→ **Clips as scene scripts**
-- START --

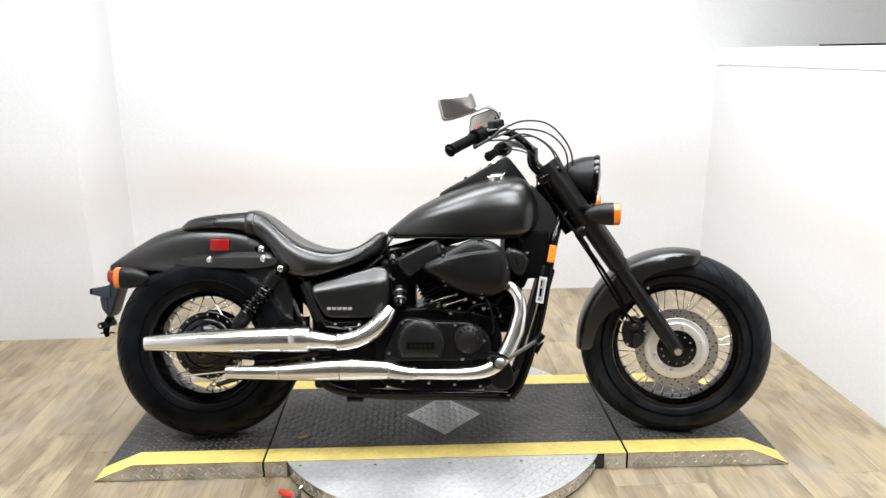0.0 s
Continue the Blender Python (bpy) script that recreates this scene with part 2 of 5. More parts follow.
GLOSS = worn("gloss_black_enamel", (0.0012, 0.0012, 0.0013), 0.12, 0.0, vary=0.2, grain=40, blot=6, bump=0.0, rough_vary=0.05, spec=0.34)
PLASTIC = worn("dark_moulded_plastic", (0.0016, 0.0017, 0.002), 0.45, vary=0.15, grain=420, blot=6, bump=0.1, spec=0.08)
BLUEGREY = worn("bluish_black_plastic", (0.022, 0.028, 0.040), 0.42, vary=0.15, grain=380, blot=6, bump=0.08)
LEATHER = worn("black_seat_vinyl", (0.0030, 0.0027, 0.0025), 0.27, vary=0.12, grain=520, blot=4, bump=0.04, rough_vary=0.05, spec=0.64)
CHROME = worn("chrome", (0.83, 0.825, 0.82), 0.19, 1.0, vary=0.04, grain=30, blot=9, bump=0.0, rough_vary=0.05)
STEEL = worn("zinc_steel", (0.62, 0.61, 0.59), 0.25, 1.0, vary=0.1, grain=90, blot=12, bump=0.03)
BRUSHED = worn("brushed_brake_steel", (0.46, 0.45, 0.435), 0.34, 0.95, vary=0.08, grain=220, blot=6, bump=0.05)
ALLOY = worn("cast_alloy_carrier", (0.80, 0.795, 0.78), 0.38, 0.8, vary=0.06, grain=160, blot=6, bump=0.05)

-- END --
-- START --

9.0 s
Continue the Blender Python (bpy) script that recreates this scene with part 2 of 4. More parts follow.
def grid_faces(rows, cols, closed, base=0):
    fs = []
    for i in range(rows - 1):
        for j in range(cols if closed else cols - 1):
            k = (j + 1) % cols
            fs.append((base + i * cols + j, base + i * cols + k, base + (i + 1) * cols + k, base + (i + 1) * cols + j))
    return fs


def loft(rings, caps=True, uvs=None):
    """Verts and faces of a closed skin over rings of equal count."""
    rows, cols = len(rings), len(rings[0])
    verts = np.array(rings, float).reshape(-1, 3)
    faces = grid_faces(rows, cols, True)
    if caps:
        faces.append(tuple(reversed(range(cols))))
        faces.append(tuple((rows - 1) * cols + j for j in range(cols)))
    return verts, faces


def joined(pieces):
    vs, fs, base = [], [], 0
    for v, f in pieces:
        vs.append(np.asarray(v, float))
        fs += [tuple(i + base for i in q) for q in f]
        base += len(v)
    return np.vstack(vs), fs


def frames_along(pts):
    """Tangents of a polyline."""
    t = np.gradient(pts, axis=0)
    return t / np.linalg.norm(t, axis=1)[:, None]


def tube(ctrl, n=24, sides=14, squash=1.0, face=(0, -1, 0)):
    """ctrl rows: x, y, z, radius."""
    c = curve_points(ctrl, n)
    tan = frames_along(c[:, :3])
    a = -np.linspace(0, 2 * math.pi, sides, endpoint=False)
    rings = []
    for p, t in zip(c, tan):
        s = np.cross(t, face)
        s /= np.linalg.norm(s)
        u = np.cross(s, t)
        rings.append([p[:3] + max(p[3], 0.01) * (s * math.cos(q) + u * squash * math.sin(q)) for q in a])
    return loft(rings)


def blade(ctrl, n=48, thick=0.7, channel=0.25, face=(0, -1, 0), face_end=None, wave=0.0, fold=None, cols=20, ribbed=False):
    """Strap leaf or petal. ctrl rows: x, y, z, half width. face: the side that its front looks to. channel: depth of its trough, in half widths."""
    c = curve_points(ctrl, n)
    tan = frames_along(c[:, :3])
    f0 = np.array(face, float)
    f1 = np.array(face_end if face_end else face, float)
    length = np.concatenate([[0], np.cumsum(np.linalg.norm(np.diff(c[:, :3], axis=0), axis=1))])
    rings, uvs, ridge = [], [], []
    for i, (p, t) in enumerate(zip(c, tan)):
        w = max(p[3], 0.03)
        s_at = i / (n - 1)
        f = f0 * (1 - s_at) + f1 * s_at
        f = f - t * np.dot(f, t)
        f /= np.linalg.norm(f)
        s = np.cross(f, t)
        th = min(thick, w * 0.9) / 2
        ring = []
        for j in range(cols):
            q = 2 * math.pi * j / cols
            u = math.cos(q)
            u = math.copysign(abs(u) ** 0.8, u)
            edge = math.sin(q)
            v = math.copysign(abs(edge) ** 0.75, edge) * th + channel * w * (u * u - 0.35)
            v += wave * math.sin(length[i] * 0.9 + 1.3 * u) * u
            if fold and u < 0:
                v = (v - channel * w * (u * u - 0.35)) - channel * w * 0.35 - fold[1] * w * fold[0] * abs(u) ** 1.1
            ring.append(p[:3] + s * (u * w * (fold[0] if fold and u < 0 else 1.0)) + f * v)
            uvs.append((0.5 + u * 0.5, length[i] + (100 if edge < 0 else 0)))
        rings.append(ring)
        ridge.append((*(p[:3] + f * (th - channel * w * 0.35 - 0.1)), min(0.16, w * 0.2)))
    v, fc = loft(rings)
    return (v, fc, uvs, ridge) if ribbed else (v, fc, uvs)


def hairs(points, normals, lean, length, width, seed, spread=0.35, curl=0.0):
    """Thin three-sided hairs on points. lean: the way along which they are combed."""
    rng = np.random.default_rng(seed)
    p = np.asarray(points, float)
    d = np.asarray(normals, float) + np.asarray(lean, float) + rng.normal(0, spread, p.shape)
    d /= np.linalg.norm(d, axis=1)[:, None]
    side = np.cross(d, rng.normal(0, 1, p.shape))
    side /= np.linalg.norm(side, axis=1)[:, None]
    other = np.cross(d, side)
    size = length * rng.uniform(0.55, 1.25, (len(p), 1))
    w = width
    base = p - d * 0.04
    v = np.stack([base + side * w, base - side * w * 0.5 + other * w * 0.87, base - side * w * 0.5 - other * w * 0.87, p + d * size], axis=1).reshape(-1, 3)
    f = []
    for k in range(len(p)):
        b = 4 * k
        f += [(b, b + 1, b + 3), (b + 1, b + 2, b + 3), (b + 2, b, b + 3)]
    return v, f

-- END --
-- START --

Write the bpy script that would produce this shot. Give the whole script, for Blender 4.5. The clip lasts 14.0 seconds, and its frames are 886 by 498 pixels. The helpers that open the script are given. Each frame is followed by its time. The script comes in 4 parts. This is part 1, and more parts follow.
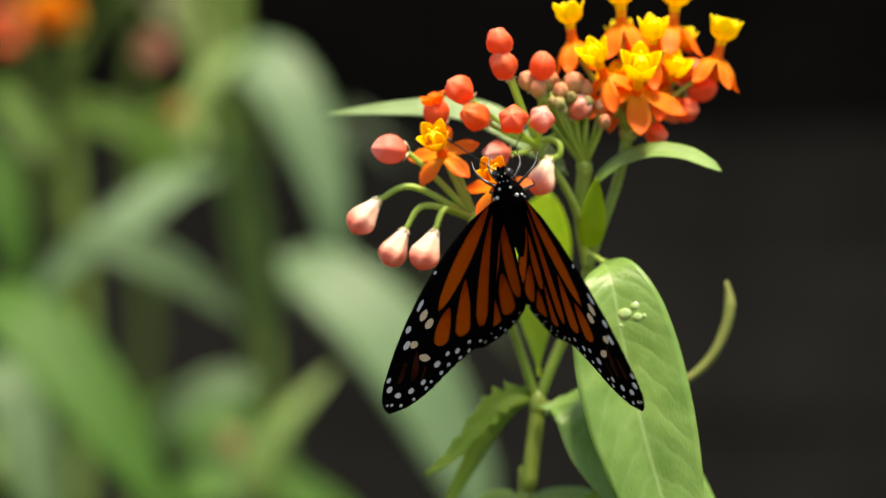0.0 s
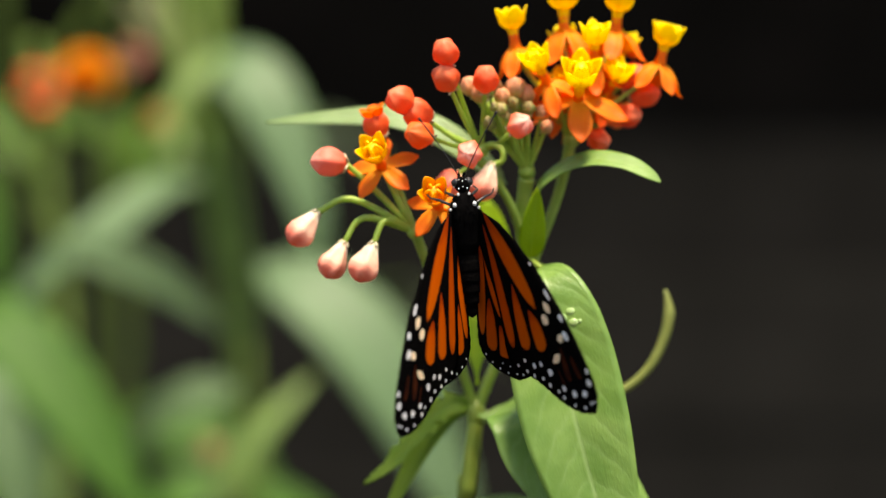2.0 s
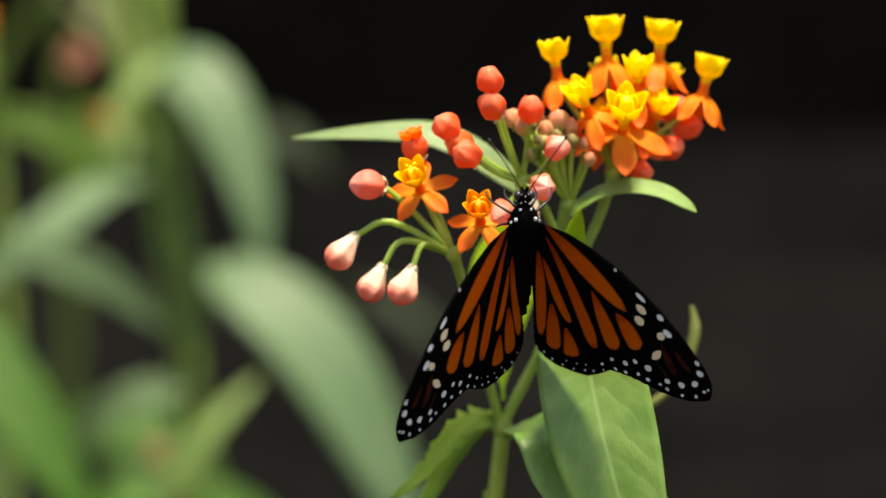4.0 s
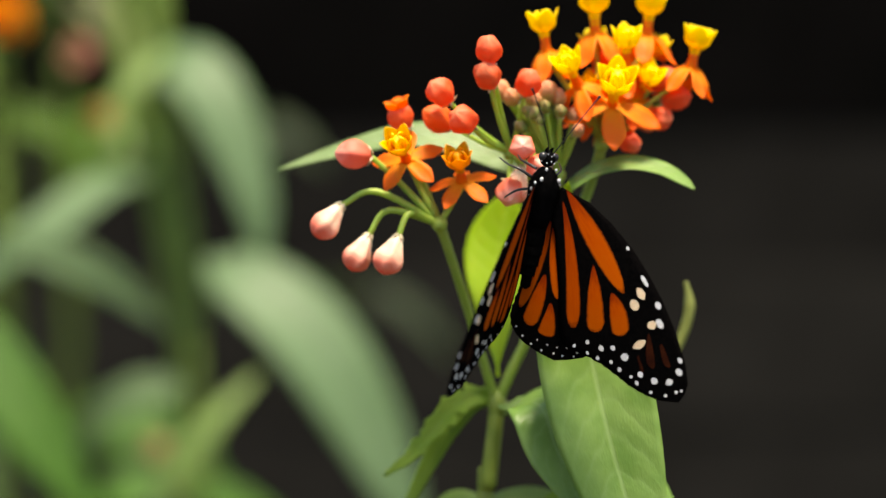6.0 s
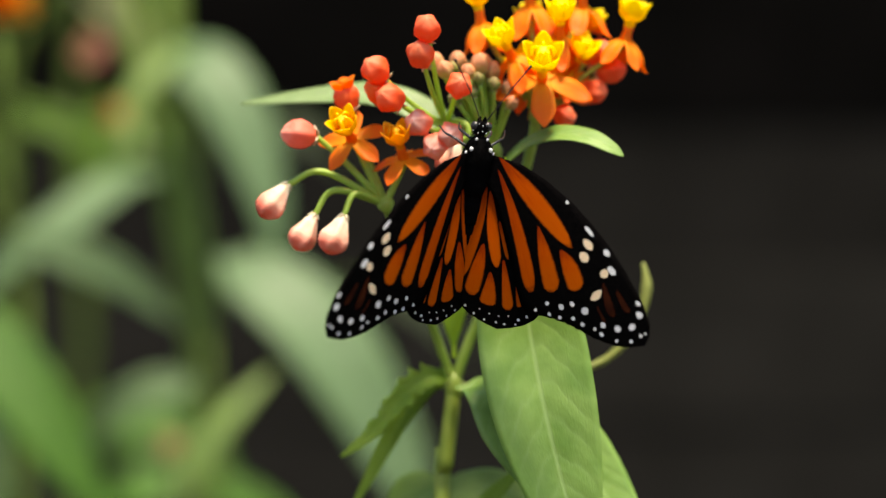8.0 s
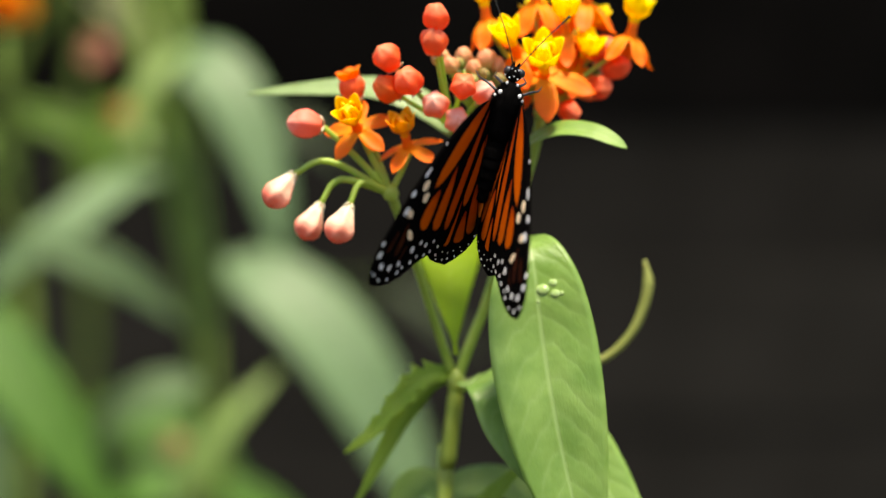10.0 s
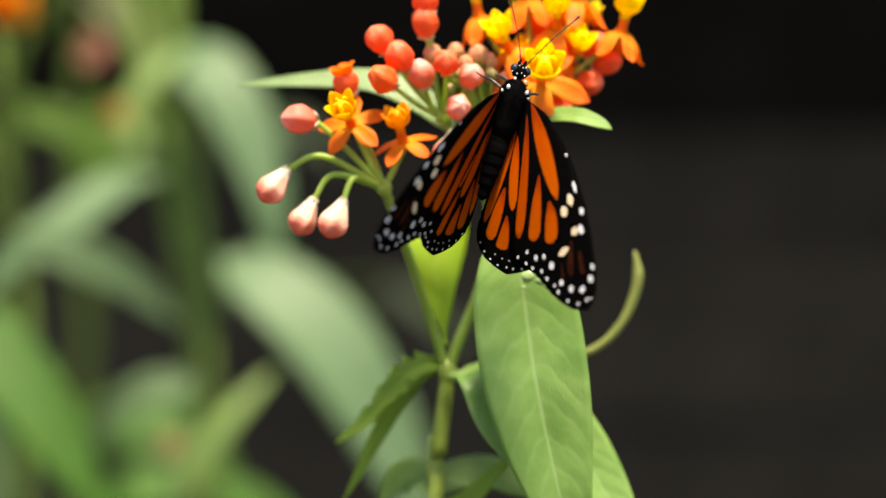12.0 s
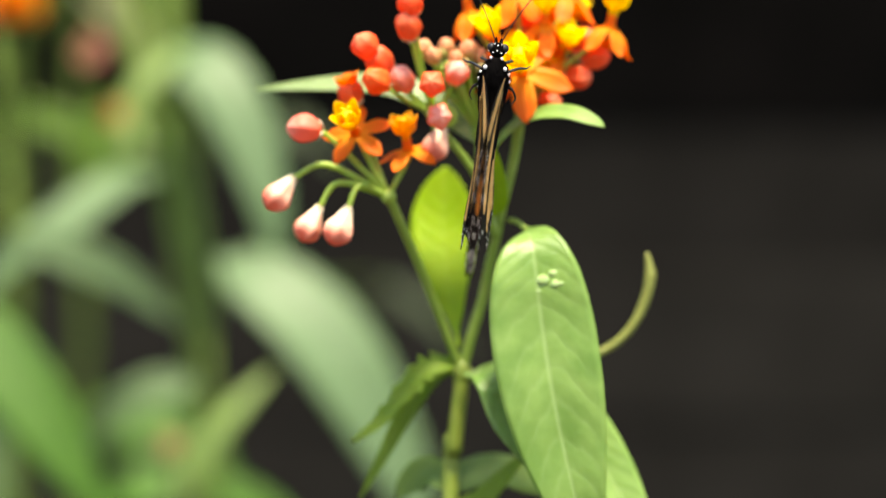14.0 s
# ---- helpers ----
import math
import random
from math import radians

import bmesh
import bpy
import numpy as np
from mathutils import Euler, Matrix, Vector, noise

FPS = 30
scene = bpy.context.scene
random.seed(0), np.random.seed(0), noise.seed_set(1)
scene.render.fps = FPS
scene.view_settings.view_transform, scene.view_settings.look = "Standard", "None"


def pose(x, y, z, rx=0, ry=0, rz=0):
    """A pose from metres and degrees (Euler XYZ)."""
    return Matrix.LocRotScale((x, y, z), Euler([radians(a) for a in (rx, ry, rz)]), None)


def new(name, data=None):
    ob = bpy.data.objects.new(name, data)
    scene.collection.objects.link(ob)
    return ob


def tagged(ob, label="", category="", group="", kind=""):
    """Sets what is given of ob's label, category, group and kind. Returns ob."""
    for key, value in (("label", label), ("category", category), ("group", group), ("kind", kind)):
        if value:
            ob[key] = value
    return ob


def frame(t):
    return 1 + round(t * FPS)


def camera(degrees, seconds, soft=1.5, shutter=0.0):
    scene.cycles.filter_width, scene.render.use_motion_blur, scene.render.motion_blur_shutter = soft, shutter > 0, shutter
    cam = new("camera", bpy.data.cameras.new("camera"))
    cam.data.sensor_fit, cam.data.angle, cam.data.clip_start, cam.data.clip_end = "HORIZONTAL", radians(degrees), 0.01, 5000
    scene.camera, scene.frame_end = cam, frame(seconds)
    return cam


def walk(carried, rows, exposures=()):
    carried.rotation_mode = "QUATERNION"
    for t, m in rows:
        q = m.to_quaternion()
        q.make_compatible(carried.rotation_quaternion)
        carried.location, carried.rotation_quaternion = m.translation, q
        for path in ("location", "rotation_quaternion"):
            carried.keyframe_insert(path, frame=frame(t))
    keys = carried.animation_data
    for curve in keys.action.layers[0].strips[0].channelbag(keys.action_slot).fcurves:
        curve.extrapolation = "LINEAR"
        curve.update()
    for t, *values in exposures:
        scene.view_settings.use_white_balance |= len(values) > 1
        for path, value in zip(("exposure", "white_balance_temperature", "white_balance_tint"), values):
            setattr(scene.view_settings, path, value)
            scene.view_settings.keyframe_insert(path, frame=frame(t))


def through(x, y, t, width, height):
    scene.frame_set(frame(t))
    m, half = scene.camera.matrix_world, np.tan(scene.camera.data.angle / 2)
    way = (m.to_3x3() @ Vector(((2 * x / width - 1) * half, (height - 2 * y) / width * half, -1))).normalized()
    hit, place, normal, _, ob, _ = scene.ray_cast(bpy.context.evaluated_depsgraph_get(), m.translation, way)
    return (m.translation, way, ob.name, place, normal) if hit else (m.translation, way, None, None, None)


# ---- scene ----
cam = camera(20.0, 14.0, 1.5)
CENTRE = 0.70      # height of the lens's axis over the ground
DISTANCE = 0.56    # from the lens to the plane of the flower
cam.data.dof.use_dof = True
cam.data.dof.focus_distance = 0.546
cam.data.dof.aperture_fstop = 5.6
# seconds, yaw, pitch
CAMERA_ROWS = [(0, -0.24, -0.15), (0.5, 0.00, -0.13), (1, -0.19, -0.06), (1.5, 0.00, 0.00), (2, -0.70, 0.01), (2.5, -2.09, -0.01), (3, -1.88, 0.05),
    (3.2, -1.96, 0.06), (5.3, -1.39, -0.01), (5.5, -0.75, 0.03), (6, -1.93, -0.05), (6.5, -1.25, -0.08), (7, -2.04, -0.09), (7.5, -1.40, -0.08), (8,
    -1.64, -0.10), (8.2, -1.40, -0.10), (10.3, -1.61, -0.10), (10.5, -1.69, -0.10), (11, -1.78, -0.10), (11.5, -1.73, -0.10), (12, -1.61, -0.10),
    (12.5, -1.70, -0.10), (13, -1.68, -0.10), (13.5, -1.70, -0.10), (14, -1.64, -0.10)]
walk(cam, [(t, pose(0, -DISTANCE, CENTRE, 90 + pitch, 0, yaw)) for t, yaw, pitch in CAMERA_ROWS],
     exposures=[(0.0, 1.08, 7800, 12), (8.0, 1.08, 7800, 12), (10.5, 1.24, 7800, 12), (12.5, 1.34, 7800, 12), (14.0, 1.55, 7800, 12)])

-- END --

→ **YOUR TASK**
All lines in the listing above from the line containing "carried.keyframe_insert(path, frame=frame(t))" to the line containing "for path, value", inclusive, should be retyped exactly; no other lines should appear.

→ **FULL ANSWER**
            carried.keyframe_insert(path, frame=frame(t))
    keys = carried.animation_data
    for curve in keys.action.layers[0].strips[0].channelbag(keys.action_slot).fcurves:
        curve.extrapolation = "LINEAR"
        curve.update()
    for t, *values in exposures:
        scene.view_settings.use_white_balance |= len(values) > 1
        for path, value in zip(("exposure", "white_balance_temperature", "white_balance_tint"), values):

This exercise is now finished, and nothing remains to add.